Monday 16 September 2013

Behind closed drawers in the Red Room

For last week’s Conservation in Action, Michelle and I focused on the furniture in the Red Room. This gave our visitors a chance to see inside some of the wonderful pieces that we have in the collection, which are usually closed up.
The Red Room contains two sofa tables, both of English origin and made during the 19th century.

Open view of the sofa table. The central drawers are on a spring so that when the table is opened they can pop up. You can also just see the glass and silver inkwells that sit inside the desk.

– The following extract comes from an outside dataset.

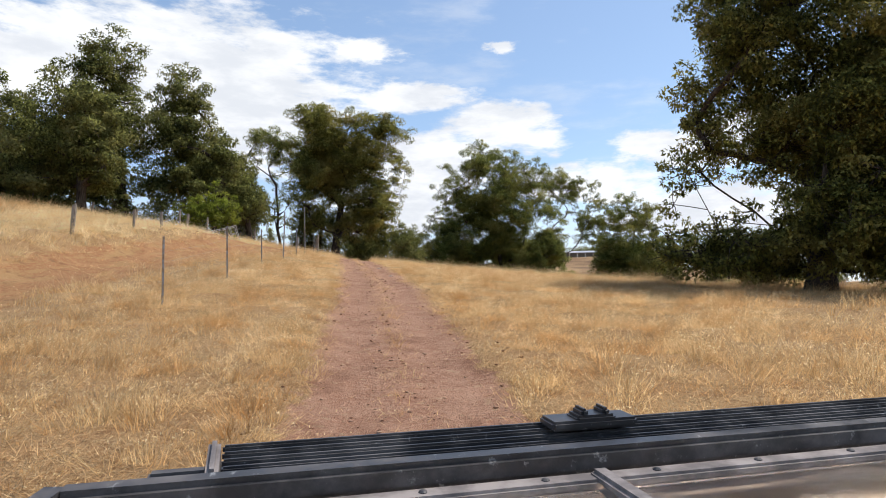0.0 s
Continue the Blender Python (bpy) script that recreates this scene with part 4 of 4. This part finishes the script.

A close-up of the sofa table when the writing desk is lifted.

A second sofa table that turns into a games table. The two side panels fold out and the central panel slides out and has a chess board on the reverse, which can be fitted as in the picture above.

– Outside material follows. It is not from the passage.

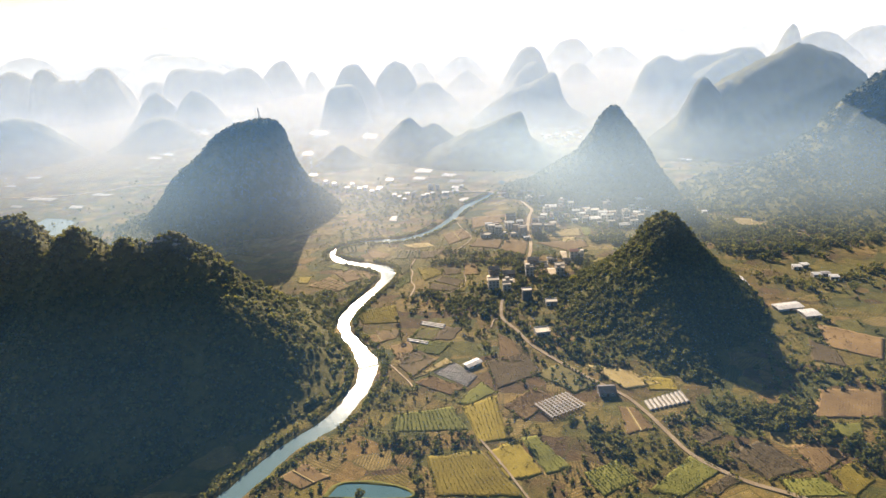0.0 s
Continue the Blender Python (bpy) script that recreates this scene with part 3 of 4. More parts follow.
def field(style, q, gap, size, label):
    soil, leaf = CROP[style]
    if size < 1:
        gap, size = gap * 0.72, size * 0.68
    far = min(p[1] for p in q) > 560
    v, f = slab(q, 0.28, 0.9, 14, 1.6)
    ob = tagged(new("crop_field", mesh_of("crop_field", v, f, soil)), label, "field", kind="structure")
    c = np.mean(np.array(q, float), 0)
    long_u = np.linalg.norm(np.subtract(q[1], q[0])) + np.linalg.norm(np.subtract(q[2], q[3]))
    long_v = np.linalg.norm(np.subtract(q[3], q[0])) + np.linalg.norm(np.subtract(q[2], q[1]))
    e = rng.random((int((long_u + long_v) * (0.9 if not far else 0.5)), 2))
    side = rng.integers(0, 4, len(e))
    eu = np.where(side == 0, 0.0, np.where(side == 1, 1.0, e[:, 0]))
    ev = np.where(side == 2, 0.0, np.where(side == 3, 1.0, e[:, 0]))
    h = bilinear(q, eu, ev) + rng.normal(0, 0.7, (len(e), 2))
    h = h[grain(h[:, 0] / 8, h[:, 1] / 8, 2) > -0.12]
    s = rng.uniform(0.3, 0.95, len(h)) * rng.choice((0.7, 1.0, 1.6), len(h), p=(0.5, 0.38, 0.12))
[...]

Underneath the central panel is a backgammon board.

Two fantastic pieces of Boulle work furniture also feature; a bureau-plat and a sarcophagus-shaped commode.


This bureau-plat (writing table) is a 19th century copy of a regency-style table. Veneered in ebony, it is inlaid with Boulle work and tortoiseshell. It was purchased by the 2nd Lord Leconfield after the 1882 Hamilton Palace sale where the London dealer Colnaghi’s had bought it for £300.

This commode (chest of drawers) is dated to around 1710 and can firmly be attributed as original Boulle work. Two commodes feature at Versailles which are virtually identical and are the only surviving pieces of furniture known to have been made by Boulle himself. The Red Room commode was purchased by the 2nd Lord Leconfield from Colnaghi, after the Hamilton Palace sale in 1882, where this commode fetched the then enormous sum of £1081:10s.

Detail of the winged creatures which feature on the corners of the commode.

Andre-Charles Boulle (1642-1732)
Boulle was Louis XIV’s official ébéniste (cabinet maker) who gave his name to the technique of metal inlaid wood and tortoiseshell furniture. Find out more about him and his work at the Palace Of Versailles here.

There are plenty of other examples of the Boulle technique around Petworth, including other commodes, cabinets, desks and clocks.